At the same time, I came across https://github.com/espressif/esp-idf/issues/9627#issuecomment-1228052346. Which nimBLE host stack are you are using? Is it esp-nimble?

Is there any IDF version difference between MCU based IDF hosted-slave and FG or NG hosted-slave?

mantriyogesh commented 4 weeks ago

Nevertheless, the issue boils down to ESP-IDF / Bluetooth config / Bluetooth optional APIs. Not the core issue on ESP-Hosted as such.

Check if above mentioned code is available at your nimBLE host stack.

Screenshot 2024-09-02 at 3 28 44 PM

At slave, we do not use host stack at all. controller supports these APIs can be verified with IDF version. If controller supports the frame size, but host do not change or extend it, defaultts would apply.

See the image, itt only chnages all nimble/**host**/ files.

xaodongdong commented 4 weeks ago

Which nimBLE host stack are you are using? Is it esp-nimble?

mantriyogesh commented 4 weeks ago

yes, IDF commits may differ. You can use just the same idf.

cd esp_hosted_ng/esp/esp_driver/esp-idf
git status # note commit
cd ../../../esp_hosted_fg/esp/esp_driver/esp-idf
git pull
git checkout <commit_noted>
git submodule update --init --recursive
./install.sh
. ./export.sh
cd ../network_adapter
<build firmware of fg and flash>

this would make your fg flashed on same idf commit that of ng. re-test, on same environment with kernel module built in host at esp_hosted_fg/host/linux/host_control using rpi_init.sh at host.

Always ensure you use same esp-hosted commit at esp and host, to avoid any undefined race conditions.

xaodongdong commented 4 weeks ago

I think it would be quicker to address the core issue directly. It is clear that the L2CAP SAR (Segmentation and Reassembly) mechanism has been triggered. This mechanism is typically triggered when the packet size exceeds the MTU. However, both the MTU and MPS within our protocol stack are set to 512, and the actual packets sent to the ESP32 are not segmented. Therefore, I suspect that the issue might lie in the integration between the internal module code and the NimBLE stack, which could be causing the L2CAP segmentation logic to activate within the ESP32. 50c26aabf7fd6847864ed4d2444db54 ![Uploading 50c26aabf7fd6847864ed4d2444db54.jpg…]()

xaodongdong commented 4 weeks ago

屏幕截图 2024-09-03 112850 屏幕截图 2024-09-03 112913

mantriyogesh commented 4 weeks ago

https://github.com/espressif/esp-hosted/issues/388#issuecomment-2325539475

Image missed to upload..

xaodongdong commented 4 weeks ago

50c26aabf7fd6847864ed4d2444db54 this

mantriyogesh commented 4 weeks ago

To summarise:

  1. https://github.com/espressif/esp-hosted/issues/388#issuecomment-2323860652 : FG and NG works just the same when used on Linux + BlueZ
  2. If FG used with MCU case , splits the size of frames to max 27.

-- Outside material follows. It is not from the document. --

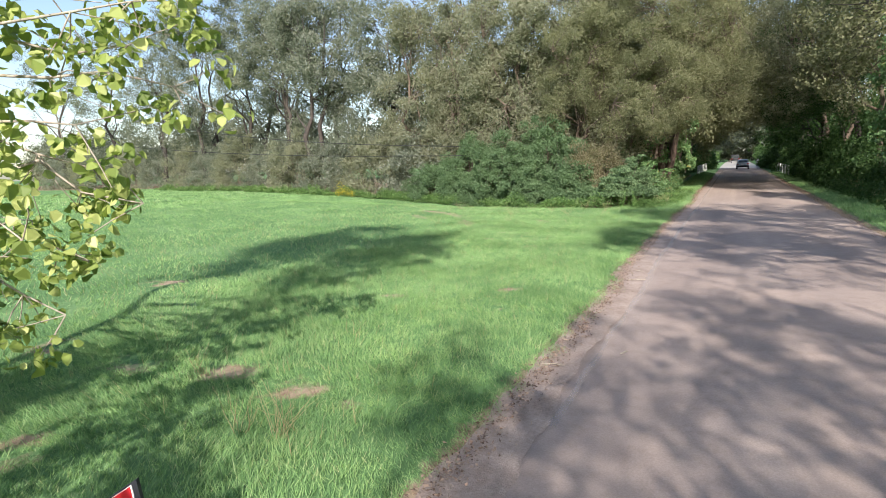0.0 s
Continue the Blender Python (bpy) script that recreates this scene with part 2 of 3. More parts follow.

If the slave framework is just the same, how the issue would be in ESP firmware? Is your host stack or user app configured to limit the size as such? Did you get time to check https://github.com/espressif/esp-hosted/issues/388#issuecomment-2324004629?

xaodongdong commented 4 weeks ago

"#388(comment) I have read it, and his problem is very similar to mine, but I didn't see a solution. I added logging at the “esp_vhci_host_send_packet” interface to confirm that the data is complete at this point. 3341bc02f4b201de968d860fe8b2750 81c90bb5673ec0c6cc61cd6ab344438

So NimBLE and MCU didn't split the data. From the air packets, it appears that the data was split into 9 packets by L2CAP." 6deb2d866710bbe7c825695bc139f19

mantriyogesh commented 4 weeks ago

As you use C3, please use latest MASTER of ESP-Idf for FG.

Once you connect, call up, ble_gap_set_data_len(conn_handle, 0xFB, 0x4290)

The details are mentioned in https://github.com/espressif/esp-hosted/issues/388.

The latest master would ensure that expected commit is in place. If your nimble host stack doesn't have such change, please add host stack commit referring to above link.

Unless you make changes at nimBLE host stack, and increase the data length (request has to come from host stack.), controller for c3 would assume 27.

mantriyogesh commented 4 weeks ago

Check the bluetooth specs mentioned of this at:

tmp_62c7d714-9a88-4e2c-9d56-b01ce29186b7

mantriyogesh commented 4 weeks ago

Once you verify, let us know.

xaodongdong commented 4 weeks ago

After adding ble_gap_set_data_len(conn_handle, 0xFB, 0x4290), the issue was resolved! Thank you so much!! You've worked hard with us to pinpoint the issue for so long! Will the maximum parameters configured by this interface have any other impact? Do I need to change it to a more appropriate value, and what is the default value?

mantriyogesh commented 4 weeks ago

Yes, of course, you can configure or optimise as per your choice and use case. But earlier suggested ones are recommended defaults values.